The public conversation that followed the reading of the petition didn’t bode well for those of us who care about inclusivity. There was almost no mention of the separation of church and state and how necessary it is to a functioning democracy. What’s more, the one time that the Establishment Clause of the First Amendment was alluded to didn’t inspire confidence: an elected official used the word “secular” multiple times to refer to religious holidays and no one corrected the mistake.

I can’t tell you exactly what happened next because there was no more public conversation about the question. Instead, the City’s leadership met privately with the employees who actually get these days off. Together, they decided to adopt Juneteenth as a full holiday, while also making both Good Friday and Yom Kippur optional, allowing City employees to take a half day on one or the other.

In other words, Lambertville will officially celebrate a religious holiday that’s not Christian in 2024!

colorful marker drawing of James Baldwin by queer artist Gwenn Seemel
detail image of a drawing of James Baldwin

When I first got the news, I was happy. I’ve never been religious, and I’d prefer that my government stay as far away as possible from all faiths, but, since that’s not likely to happen any time soon, it felt good to at least get my municipality to stop exclusively endorsing Christianity.

Still, my inititial delight tarnished quickly: I couldn’t help but see that Christianity remained the favored religion, with both Good Friday and Christmas being officially celebrated. The blatant unfairness rankled, and I was frustrated that I hadn’t even been allowed to hear the arguments that led to this decision.

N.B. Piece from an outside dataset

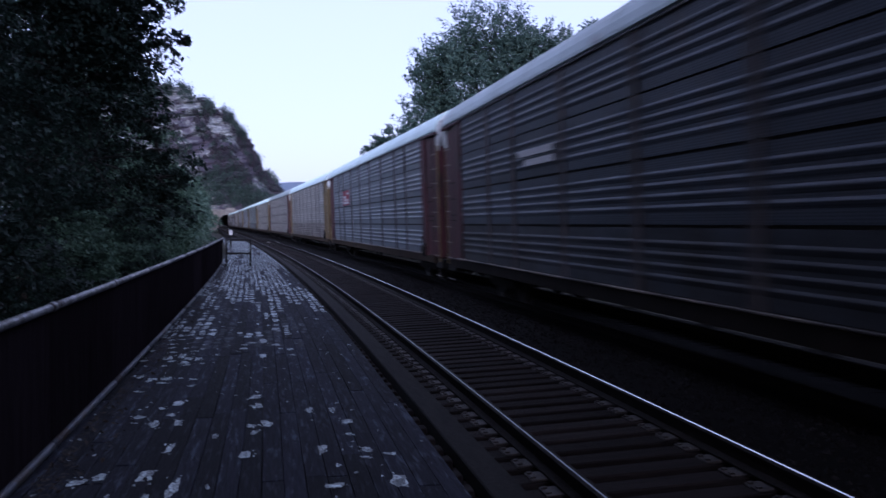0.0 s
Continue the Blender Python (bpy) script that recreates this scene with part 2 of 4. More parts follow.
def punch(m, pitch=0.034, depth=0.42):
    """Rows of small punched air holes over a steel finish."""
    nt = m.node_tree
    b = nt.nodes["Principled BSDF"]
    base = b.inputs["Base Color"].links[0].from_socket
    tc = nt.nodes.new("ShaderNodeTexCoord")
    sep = nt.nodes.new("ShaderNodeSeparateXYZ")
    nt.links.new(tc.outputs["Object"], sep.inputs[0])
    waves = []
    for axis in ("Y", "Z"):
        k = node(nt, "ShaderNodeMath")
        k.operation = "MULTIPLY"
        k.inputs[1].default_value = math.pi / pitch
        nt.links.new(sep.outputs[axis], k.inputs[0])
        w = node(nt, "ShaderNodeMath")
        w.operation = "SINE"
        nt.links.new(k.outputs[0], w.inputs[0])
        a = node(nt, "ShaderNodeMath")
        a.operation = "ABSOLUTE"
        nt.links.new(w.outputs[0], a.inputs[0])
        waves.append(a)
    both = node(nt, "ShaderNodeMath")
    both.operation = "MULTIPLY"
    nt.links.new(waves[0].outputs[0], both.inputs[0])
    nt.links.new(waves[1].outputs[0], both.inputs[1])
    hole = node(nt, "ShaderNodeMapRange")
    for k, v in (("From Min", 0.45), ("From Max", 0.7), ("To Min", 1.0), ("To Max", depth)):
        hole.inputs[k].default_value = v
    nt.links.new(both.outputs[0], hole.inputs["Value"])
    hsv = nt.nodes.new("ShaderNodeHueSaturation")
    nt.links.new(base, hsv.inputs["Color"])
    nt.links.new(hole.outputs[0], hsv.inputs["Value"])
    nt.links.new(hsv.outputs[0], b.inputs["Base Color"])
    return m


for _n, _a, _b, _r, _m in (
        ("blue_steel", (0.11, 0.162, 0.233), (0.186, 0.257, 0.339), 0.46, 0.58),
        ("bright_steel", (0.138, 0.204, 0.285), (0.243, 0.331, 0.418), 0.34, 0.78),
        ("grey_steel", (0.0877, 0.12, 0.154), (0.153, 0.196, 0.239), 0.46, 0.6),
        ("dark_steel", (0.036, 0.049, 0.07), (0.071, 0.09, 0.12), 0.48, 0.55),
        ("navy_steel", (0.016, 0.0185, 0.0285), (0.0355, 0.0395, 0.0565), 0.46, 0.5),
        ("brown_steel", (0.014, 0.0125, 0.0185), (0.03, 0.0262, 0.0365), 0.55, 0.3),
        ("pale_steel", (0.257, 0.351, 0.432), (0.398, 0.514, 0.593), 0.34, 0.78),
        ("tan_steel", (0.33, 0.305, 0.28), (0.5, 0.465, 0.43), 0.32, 0.5)):
    _film = 0.05 if max(_b) < 0.08 else 0.07 if _n in ("bright_steel", "pale_steel") else 0.18

    def _coat(name, rough, metal):
        m = surf(name, _a, _b, 1.1, rough, metal, 0.05, 28, 0.12, (1, 0.35, 1.6), STEEL_STAIN, 2.2, 0.62, stain_stretch=(1.0, 1.5, 0.4), soft=0.1)
        clear = m.node_tree.nodes["Principled BSDF"].inputs   # old clear coat over the zinc
        clear["Sheen Weight"].default_value, clear["Sheen Roughness"].default_value = _film, 0.3   # dust
        clear["Sheen Tint"].default_value = (0.69, 0.8, 0.86, 1)
        clear["Coat Weight"].default_value, clear["Coat Roughness"].default_value = (0.0 if max(_b) < 0.17 else 0.7), 0.4
        return m
    FIN[_n] = _coat(_n, _r, _m)
    FIN[_n + "_holed"] = punch(_coat(_n + "_holed", _r + 0.05, _m - 0.08))
    # lower side sheets: road dirt plus shade low on the car, both put into colour
    FIN[_n + "_dirt_shade"] = surf(_n + "_dirt_shade", _a, _b, 1.1, 0.6, 0.35, 0.1, 28, 0.16, (1, 0.35, 1.6), tuple(0.011 + 0.06 * v for v in _a), 1.6, 0.42, stain_stretch=(1.0, 0.5, 0.5), soft=0.24)
    _dust = FIN[_n + "_dirt_shade"].node_tree.nodes["Principled BSDF"].inputs
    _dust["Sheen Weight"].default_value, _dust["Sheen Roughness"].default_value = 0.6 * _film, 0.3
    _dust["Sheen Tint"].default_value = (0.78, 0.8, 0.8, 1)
for _n, _a, _b in (
        ("tan_paint", (0.082, 0.078, 0.072), (0.155, 0.146, 0.131)),
        ("rust_paint", (0.055, 0.045, 0.04), (0.115, 0.088, 0.072)),
        ("red_brown_paint", (0.05, 0.044, 0.047), (0.092, 0.08, 0.083)),
        ("grey_paint", (0.085, 0.08, 0.09), (0.15, 0.143, 0.152)),
        ("yellow_paint", (0.11, 0.082, 0.04), (0.26, 0.195, 0.092)),
        ("gold_paint", (0.175, 0.112, 0.036), (0.38, 0.25, 0.08)),
        ("olive_yellow_paint", (0.095, 0.074, 0.041), (0.22, 0.17, 0.094)),
        ("oxide_paint", (0.048, 0.015, 0.02), (0.12, 0.034, 0.042)),
        ("dark_oxide_paint", (0.0085, 0.0045, 0.007), (0.021, 0.0105, 0.0145)),
        ("white_cap_paint", (0.7, 0.75, 0.75), (0.8, 0.85, 0.85)),
        ("dusty_paint", (0.14, 0.142, 0.14), (0.25, 0.25, 0.24)),
        ("sill_grime", (0.028, 0.021, 0.016), (0.085, 0.062, 0.043)),
        ("sill_paint", (0.006, 0.0046, 0.0038), (0.018, 0.0135, 0.0105))):
    FIN[_n] = surf(_n, _a, _b, 1.6, 0.6, 0.05, 0.12, 30, 0.1, (1.6, 1.6, 0.3), (0.032, 0.024, 0.021), 2.0, 0.56, spec=0.12 if _n.startswith(("sill", "dark")) else 0.4)
ROOF = surf("galvanised_roof", (0.54, 0.7, 0.7), (0.66, 0.84, 0.84), 0.8, 0.5, 0.2, 0.1, 20, 0.12, (1, 0.5, 1), (0.2, 0.17, 0.17), 0.9, 0.7)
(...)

Then I told my partner how things had played out, and his joy centered me. He reminded me that, though the change was modest, it had happened. And if Yom Kippur survives as an official holiday in Lambertville for more than a year, it might very well help create change on a larger scale.

I needed that.

My partner David is the sort of person I want in my life—always, of course, but at this moment especially. In fact, he’s the sort of person I want to be for others right now, during a presidential election year when a rapist, fraudster, and would-be tyrant is the Republican nominee.

What I don’t need is more people telling me I’m naive or that I must prepare myself for a backlash to my activism. Those of us who want to take action don’t need others to voice the concerns that already fill our own minds. We’re perfectly capable of citing all the reasons in favor of keeping quiet and doing nothing, thankyouverymuch.

What we need in 2024 are cheerleaders who foster a can-do kind of mood. We need to cultivate our inner Davids. We need to remember that the point is to keep on trying.

colorful marker drawing of James Baldwin with the quote “Not everything that is faced can be changed; but nothing can be changed until it is faced.”
Gwenn Seemel
James Baldwin
2024
ink on paper with digital additions

“Not everything that is faced can be changed; but nothing can be changed until it is faced.”

This James Baldwin quote is from “As Much Truth as One Can Bear,” which was published in The New York Times in 1962. The essay isn’t a treatise on activism, though this Baldwin quote gets a lot of play in circles where social justice memes abound. Rather, “As Much Truth as One Can Bear” is a love letter to writers and artists of all kinds.

I recommend reading the entire piece, but this second quote from the essay will give you some context for the more famous citation:

“In my mind, the effort to become a great novelist simply involves attempting to tell as much of the truth as one can bear, and then a little more. It is an effort which, by its very nature—remembering that men write books, that time passes and energy flags, and safety beckons—is obviously doomed to failure. Success is an American word which cannot conceivably, unless it is defined in an extremely severe, ironical and painful way, have any place in the vocabulary of any artist.”

Because, if someone is going to voice the concerns that already fill my mind, I’d like it to be Baldwin. At least he won’t suggest that it’s not even worth trying to tell the truth.